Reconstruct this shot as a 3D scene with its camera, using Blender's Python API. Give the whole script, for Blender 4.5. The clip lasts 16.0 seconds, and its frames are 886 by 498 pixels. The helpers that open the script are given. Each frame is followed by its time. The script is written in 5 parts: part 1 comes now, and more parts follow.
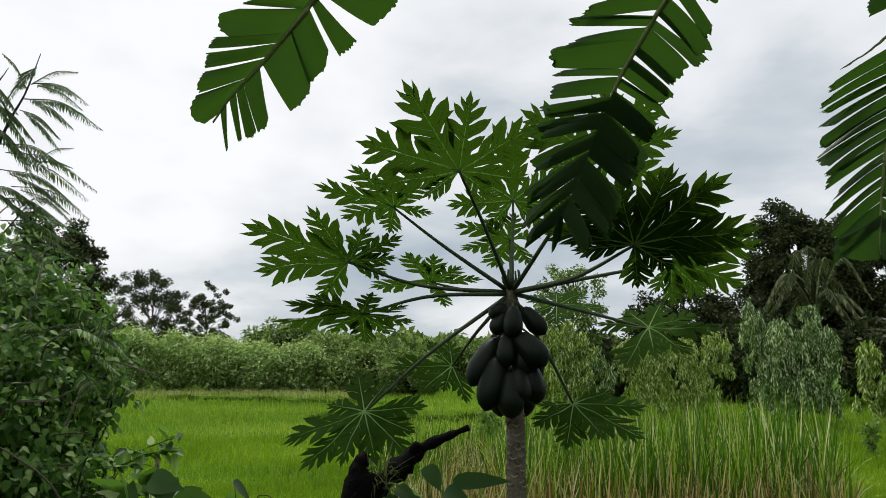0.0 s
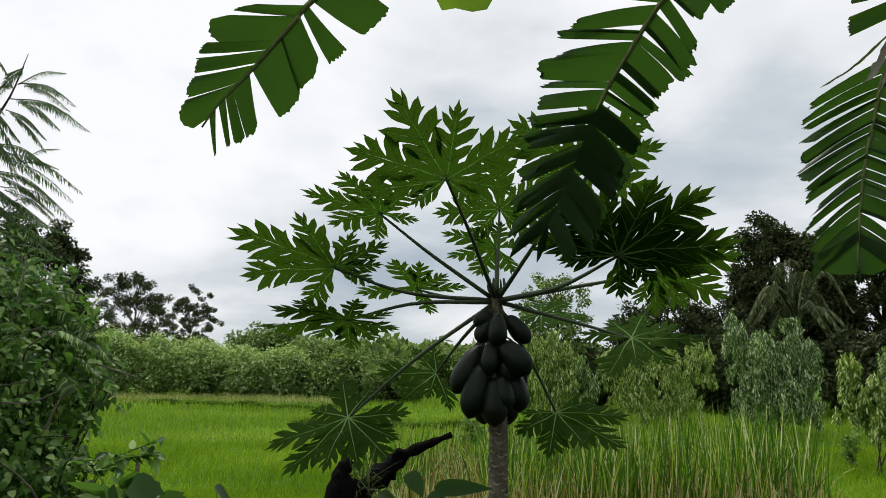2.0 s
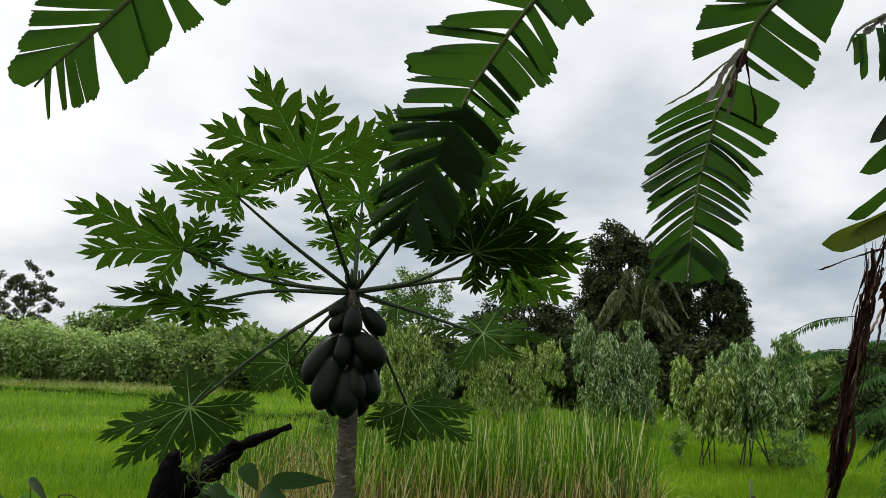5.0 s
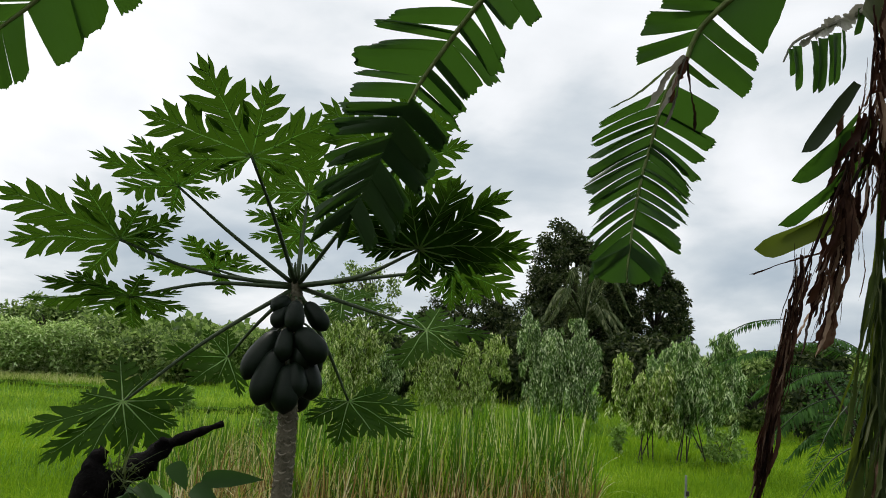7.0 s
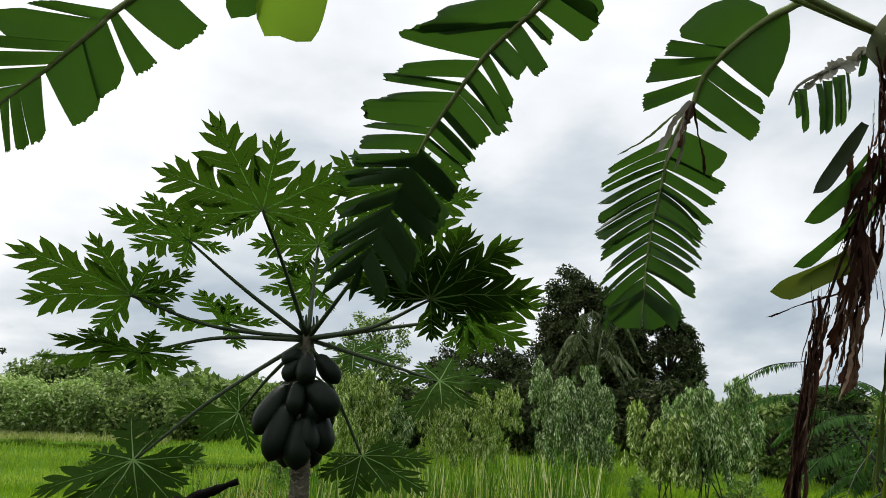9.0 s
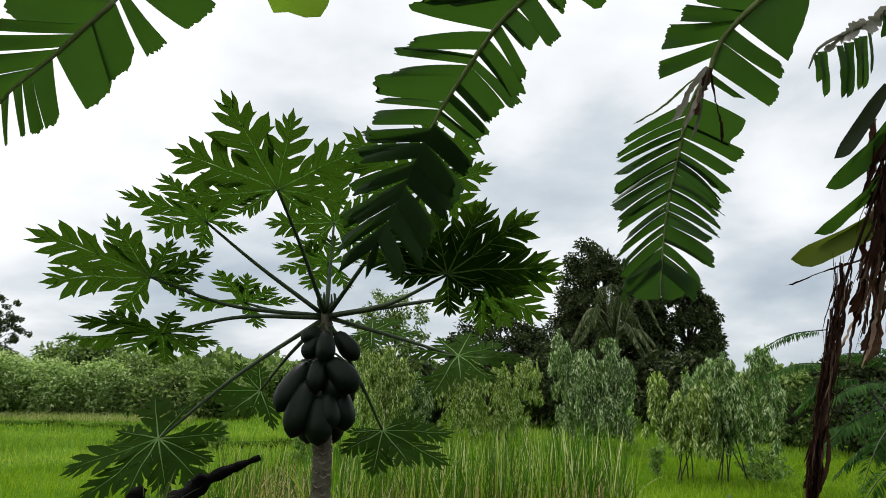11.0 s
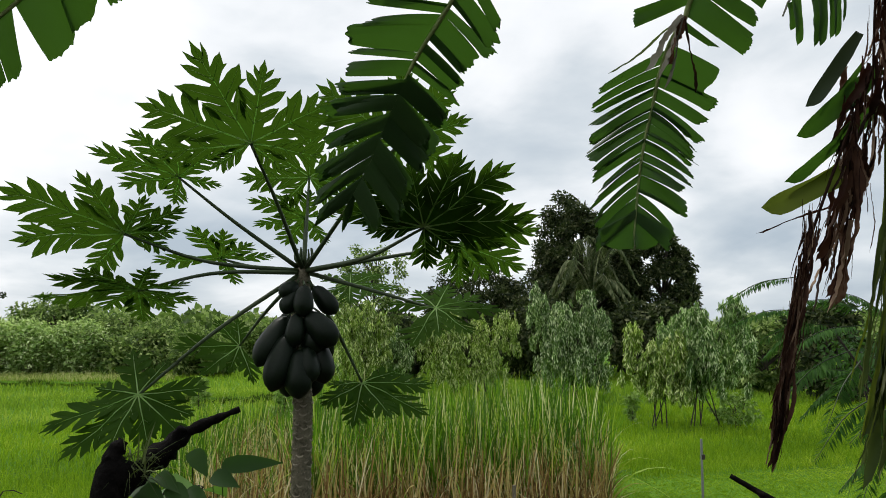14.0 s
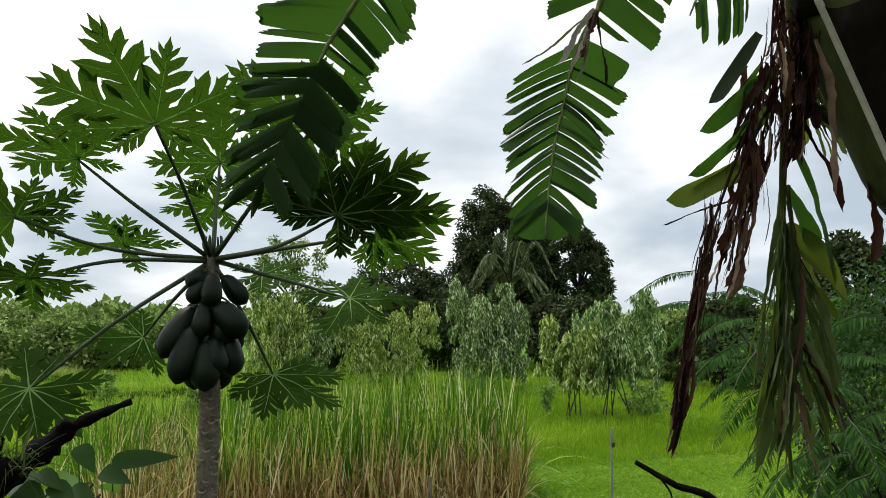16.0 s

_ _ _ _

- **Stated task**: Reproduce each line exactly, please, except for any pictures.

- **Solution to the exercise**:
Reconstruct this shot as a 3D scene with its camera, using Blender's Python API. Give the whole script, for Blender 4.5. The clip lasts 16.0 seconds, and its frames are 886 by 498 pixels. The helpers that open the script are given. Each frame is followed by its time. The script is written in 5 parts: part 1 comes now, and more parts follow.
0.0 s
2.0 s
5.0 s
7.0 s
9.0 s
11.0 s
14.0 s
16.0 s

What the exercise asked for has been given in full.